Most absolute pressure sensors have a pressure reference chamber which is sealed by a diaphragm. Applied pressure deflects the diaphragm in an amount which depends upon the applied pressure. The applied pressure can therefore be measured by monitoring the deflection of the diaphragm. Deflection of the diaphragm can be monitored, for example, by measuring the capacitance of an air gap between the diaphragm and a reference plate. As is known to those skilled in the art, the capacitance depends upon the separation between the diaphragm and the reference plate. In the alternative, the stress on the diaphragm can be measured by a strain gauge coupled to the diaphragm. Either method can produce an output signal which corresponds to an applied pressure.
Diaphragm-type pressure sensors suffer from a number of disadvantages. Fabricating a reference chamber sealed by a diaphragm is more expensive than would be ideal. Further, diaphragm-type pressure sensors sense a mechanical signal. This signal may be caused to vary by external forces or vibrations. Therefore, such sensors must be mounted in such a manner that they are not subjected to forces which could distort the diaphragm or otherwise distort the output signal. These challenges have so-far interfered with the availability of inexpensive diaphragm-type pressure sensors which are sensitive, and which provide good long-term stability (e.g. better than a few mmHg per year for barometric pressure measurements).

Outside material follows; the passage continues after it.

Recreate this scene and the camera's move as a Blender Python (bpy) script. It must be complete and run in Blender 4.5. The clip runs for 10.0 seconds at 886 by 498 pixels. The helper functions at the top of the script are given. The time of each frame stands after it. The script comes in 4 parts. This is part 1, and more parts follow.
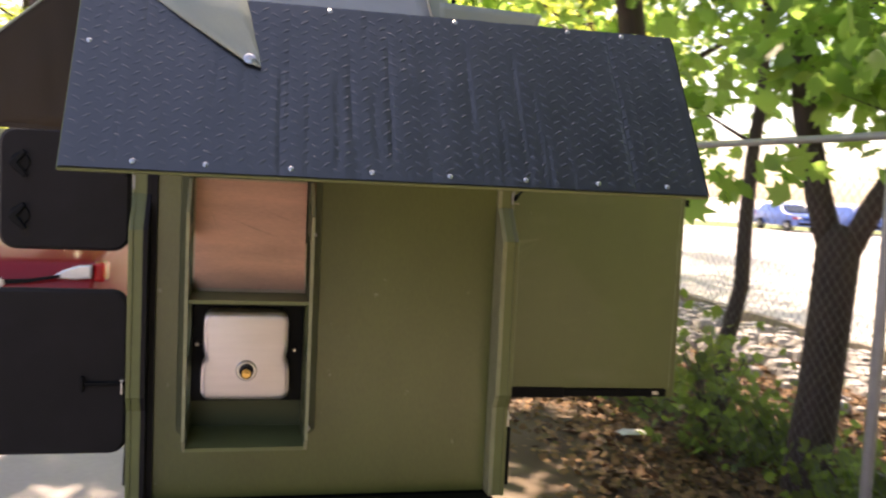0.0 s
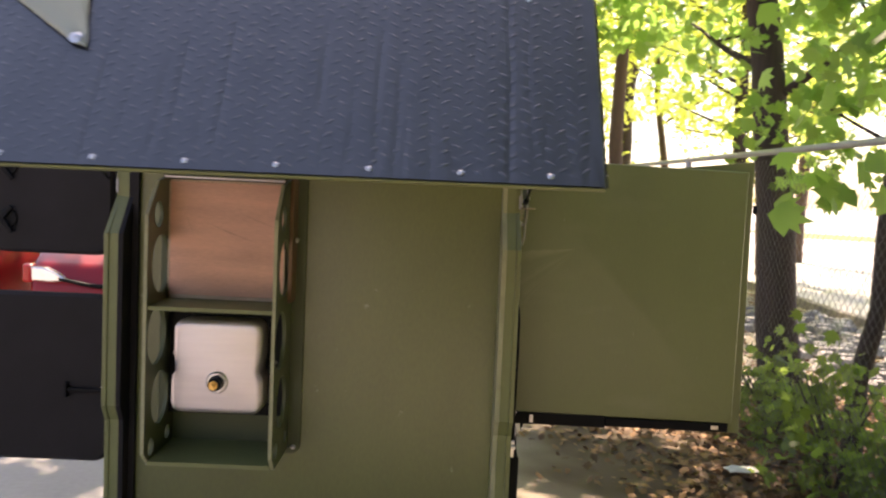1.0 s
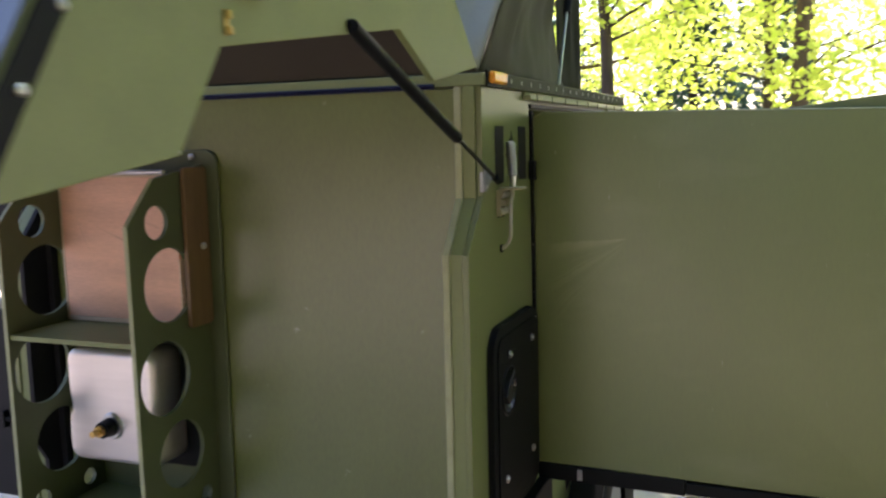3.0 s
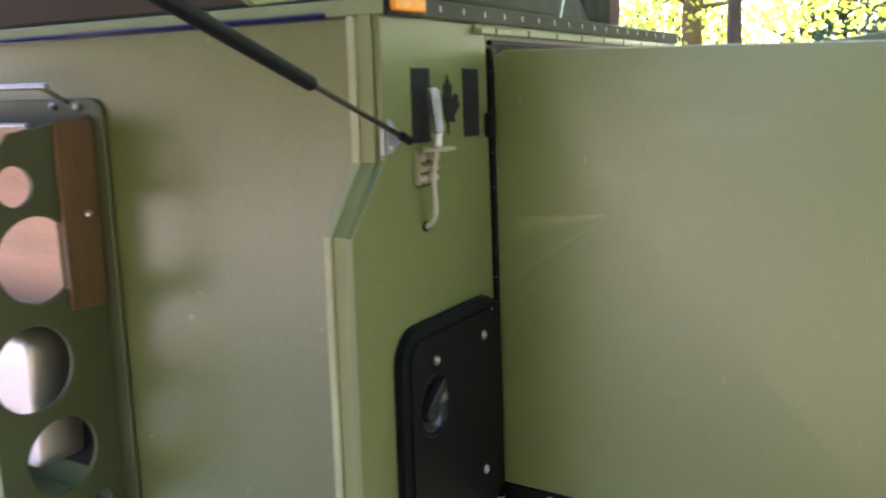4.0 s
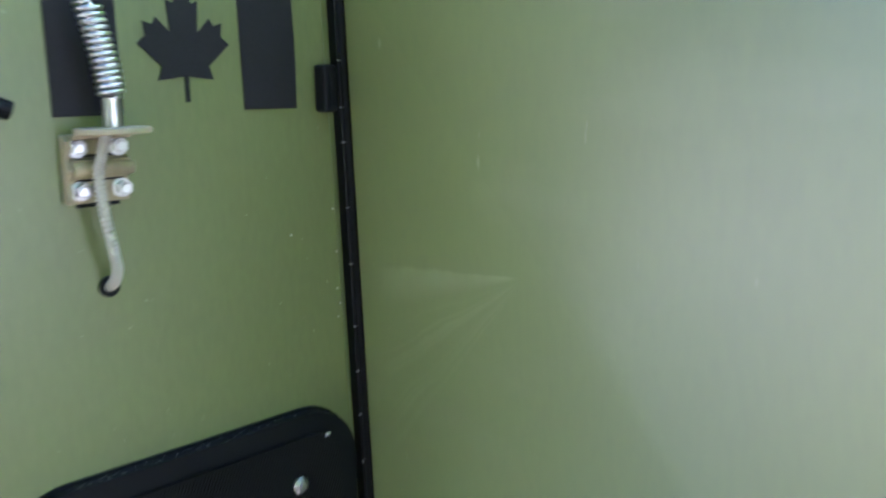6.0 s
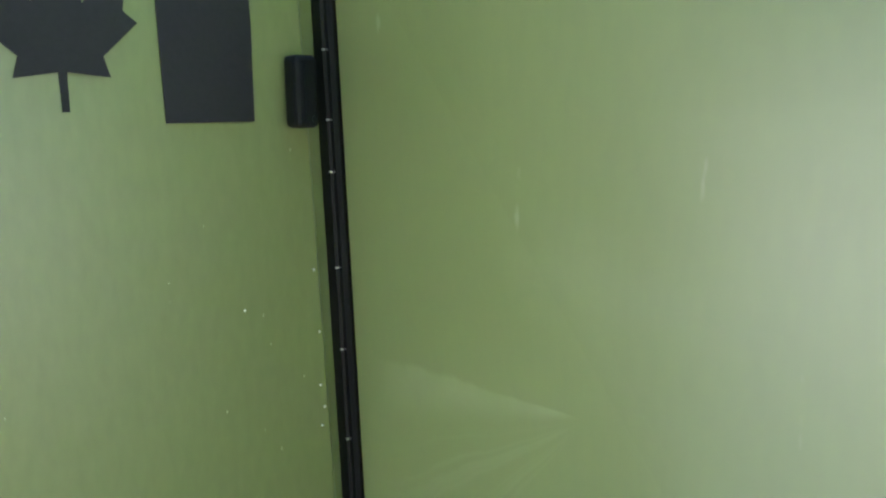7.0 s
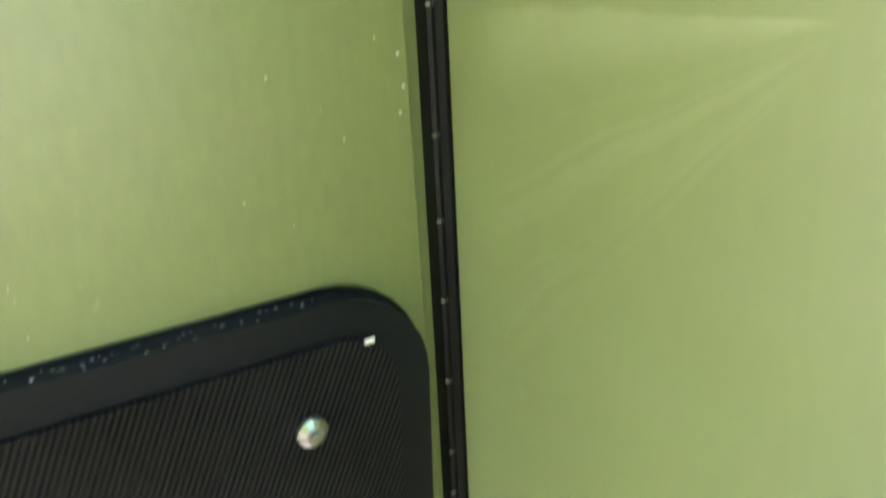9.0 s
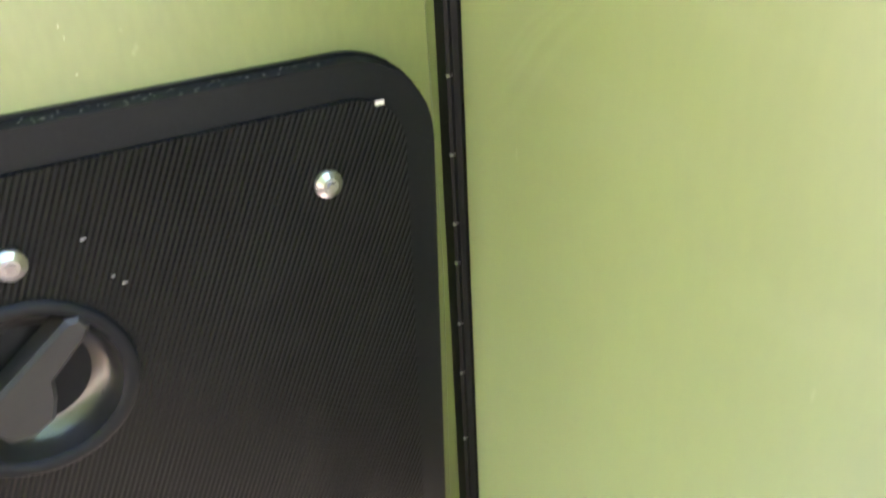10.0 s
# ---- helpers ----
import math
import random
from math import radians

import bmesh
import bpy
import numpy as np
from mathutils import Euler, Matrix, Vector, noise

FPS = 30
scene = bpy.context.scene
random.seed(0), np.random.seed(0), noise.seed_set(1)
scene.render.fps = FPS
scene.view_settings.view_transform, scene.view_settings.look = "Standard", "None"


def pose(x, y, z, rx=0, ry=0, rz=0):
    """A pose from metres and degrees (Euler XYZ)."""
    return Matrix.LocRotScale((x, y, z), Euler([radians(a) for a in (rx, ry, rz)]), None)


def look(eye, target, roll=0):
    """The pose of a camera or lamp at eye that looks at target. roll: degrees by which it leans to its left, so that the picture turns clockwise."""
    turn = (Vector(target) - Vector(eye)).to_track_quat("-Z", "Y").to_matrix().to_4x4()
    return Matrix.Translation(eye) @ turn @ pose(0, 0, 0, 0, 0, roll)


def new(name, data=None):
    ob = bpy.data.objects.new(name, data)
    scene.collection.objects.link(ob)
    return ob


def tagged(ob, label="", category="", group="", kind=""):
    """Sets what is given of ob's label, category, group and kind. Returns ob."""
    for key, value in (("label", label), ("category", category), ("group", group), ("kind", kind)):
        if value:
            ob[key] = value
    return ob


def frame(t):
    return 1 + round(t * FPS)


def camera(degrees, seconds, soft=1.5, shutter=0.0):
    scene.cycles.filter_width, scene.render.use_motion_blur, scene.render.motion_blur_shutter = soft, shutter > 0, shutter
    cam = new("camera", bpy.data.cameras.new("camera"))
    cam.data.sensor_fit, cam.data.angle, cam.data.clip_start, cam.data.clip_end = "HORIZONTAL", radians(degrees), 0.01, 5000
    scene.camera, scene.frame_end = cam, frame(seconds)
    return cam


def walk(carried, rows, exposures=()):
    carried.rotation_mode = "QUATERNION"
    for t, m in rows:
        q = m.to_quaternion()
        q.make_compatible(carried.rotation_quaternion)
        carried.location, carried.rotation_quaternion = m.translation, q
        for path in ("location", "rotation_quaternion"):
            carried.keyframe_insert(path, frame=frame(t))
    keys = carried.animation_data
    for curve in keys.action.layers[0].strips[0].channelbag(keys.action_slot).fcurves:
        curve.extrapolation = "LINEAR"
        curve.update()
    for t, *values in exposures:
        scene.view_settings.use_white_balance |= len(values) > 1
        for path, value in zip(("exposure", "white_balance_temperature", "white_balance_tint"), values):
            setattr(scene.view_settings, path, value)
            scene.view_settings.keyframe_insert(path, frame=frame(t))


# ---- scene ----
PATH = [
    (0, (-0.303, -3.232, 1.83), (0.129, -1.285, 1.678), 2.7),
    (0.5, (0.061, -3.217, 1.839), (0.221, -1.228, 1.704), 3.0),
    (1, (0.423, -3.007, 1.809), (0.438, -1.011, 1.675), 2.5),
    (1.5, (0.782, -2.819, 1.844), (0.538, -0.838, 1.716), 2.4),
    (1.8, (0.963, -2.724, 1.85), (0.532, -0.776, 1.713), 2.5),
    (2, (1.084, -2.628, 1.868), (0.529, -0.714, 1.699), 1.9),
    (2.5, (1.239, -2.239, 1.853), (0.59, -0.362, 1.622), -0.1),
    (2.7, (1.292, -2.1, 1.865), (0.633, -0.226, 1.63), -0.9),
    (3.8, (1.627, -1.372, 1.893), (0.652, 0.341, 1.556), -1.1),
    (4, (1.633, -1.243, 1.874), (0.636, 0.452, 1.511), -1.5),
    (4.5, (1.617, -0.885, 1.867), (0.59, 0.788, 1.484), -2.9),
    (5, (1.656, -0.608, 1.835), (0.498, 0.986, 1.487), -2.8),
    (5.5, (1.667, -0.337, 1.832), (0.319, 1.099, 1.484), -1.6),
    (6, (1.567, -0.107, 1.792), (0.154, 1.259, 1.419), -1.2),
    (6.2, (1.49, -0.025, 1.792), (0.071, 1.334, 1.423), -1.2),
    (7.3, (1.313, 0.237, 1.792), (-0.315, 1.339, 1.426), -0.5),
    (7.5, (1.284, 0.258, 1.777), (-0.368, 1.325, 1.414), -0.3),
    (8, (1.174, 0.292, 1.751), (-0.493, 1.325, 1.355), -1.0),
    (8.5, (1.161, 0.304, 1.684), (-0.491, 1.28, 1.118), -1.4),
    (9, (1.181, 0.282, 1.644), (-0.394, 1.229, 0.856), -1.5),
    (9.5, (1.219, 0.264, 1.614), (-0.319, 1.153, 0.694), -1.5),
    (10, (1.266, 0.242, 1.59), (-0.242, 1.093, 0.59), -1.6),
]
cam = camera(53.5, 10.0, soft=2.2, shutter=0.5)
walk(cam, [(t, look(eye, target, roll)) for t, eye, target, roll in PATH],
     exposures=[(0, 1.7, 8050, 27), (1, 1.82, 7950, 27), (2.0, 1.88, 7350, 26), (2.5, 1.85, 6900, 20), (4, 3.04, 6200, 26), (5, 3.55, 5550, 29), (6, 3.52, 5100, 24),
                (7.3, 3.94, 5650, 11), (8.5, 4.31, 6200, 8), (10, 5.0, 6400, 27)])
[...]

It is well known that the thermal conductivity of a low-density gas is proportional to pressure. This principle has been applied successfully in thermal vacuum sensors. Such sensors typically operate at pressures below 100 Pa (approximately 0.001 atmospheres). At this low pressure the mean free path between molecular collisions is large. Thus, gas molecules can transfer heat directly from the source to the destination without colliding with other gas molecules en route. However, pressure sensors based upon variations in thermal conduction have not been considered practical for use in measuring pressures exceeding about 0.001 atmospheres. At higher pressures gas molecules have a shorter mean free path. Thus a gas molecule is likely to collide with another gas molecule before it has had a chance to travel much farther than the mean free path. This decreases the effectiveness of heat transfer by the gas molecules. At about one atmosphere (100 kPa) the mean free path of gas molecules decreases to about 0.1 micron. The thermal conductivity of a gas across a gap wider than a few microns is essentially independent of pressure as measured by current thermal pressure sensors.

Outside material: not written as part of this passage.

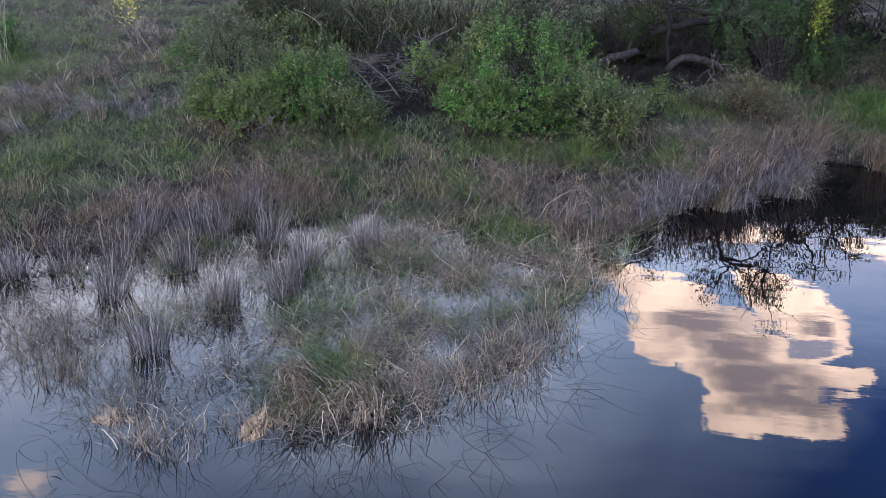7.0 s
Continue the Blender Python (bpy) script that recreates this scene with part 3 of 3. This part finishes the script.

There have been some attempts to increase the range of thermal pressure sensors by reducing the gap between a membrane area and unheated adjacent surfaces. Pressure sensors with an air gap as small as 0.3 μm have been reported. An example of such a narrow-gap device is described in Chou, B. C. S., Chen, C. N., Shie, J. S., Fabrication and Study of a Shallow-Gap Pirani Vacuum Sensor with a Linearly Measurable Atmospheric Pressure Range, Sensors and Materials, vol. 11, No.6 (1999) pp. 383-392. While providing a narrow gap can extend the pressure measurement range to several bars it would be desirable to be able to extend the pressure measurement range to even higher pressures. It is difficult with current semiconductor fabrication techniques to fabricate devices having air gaps much smaller than about 0.3 μm.
Scieferdecker et al., U.S. Pat. No. 5,597,957 describes another narrow-gap thermal pressure sensor. This device has a membrane suspended by webs of membrane material between a pair of mirrored walls. The walls are spaced apart from the membrane by distances of less than 5 μm. The Scieferdecker et al. device is undesirably complicated to manufacture and does not operate at pressures as high as would be desirable.
Despite the availability of diaphragm-type pressure sensors and narrow-gap thermal pressure sensors there remains a need for low-cost, stable-baseline pressure sensors that may be used for measuring manifold pressures in engines, barometric pressures, tire pressures, pressures in industrial processes and for use in other applications where higher gas pressures must be measured.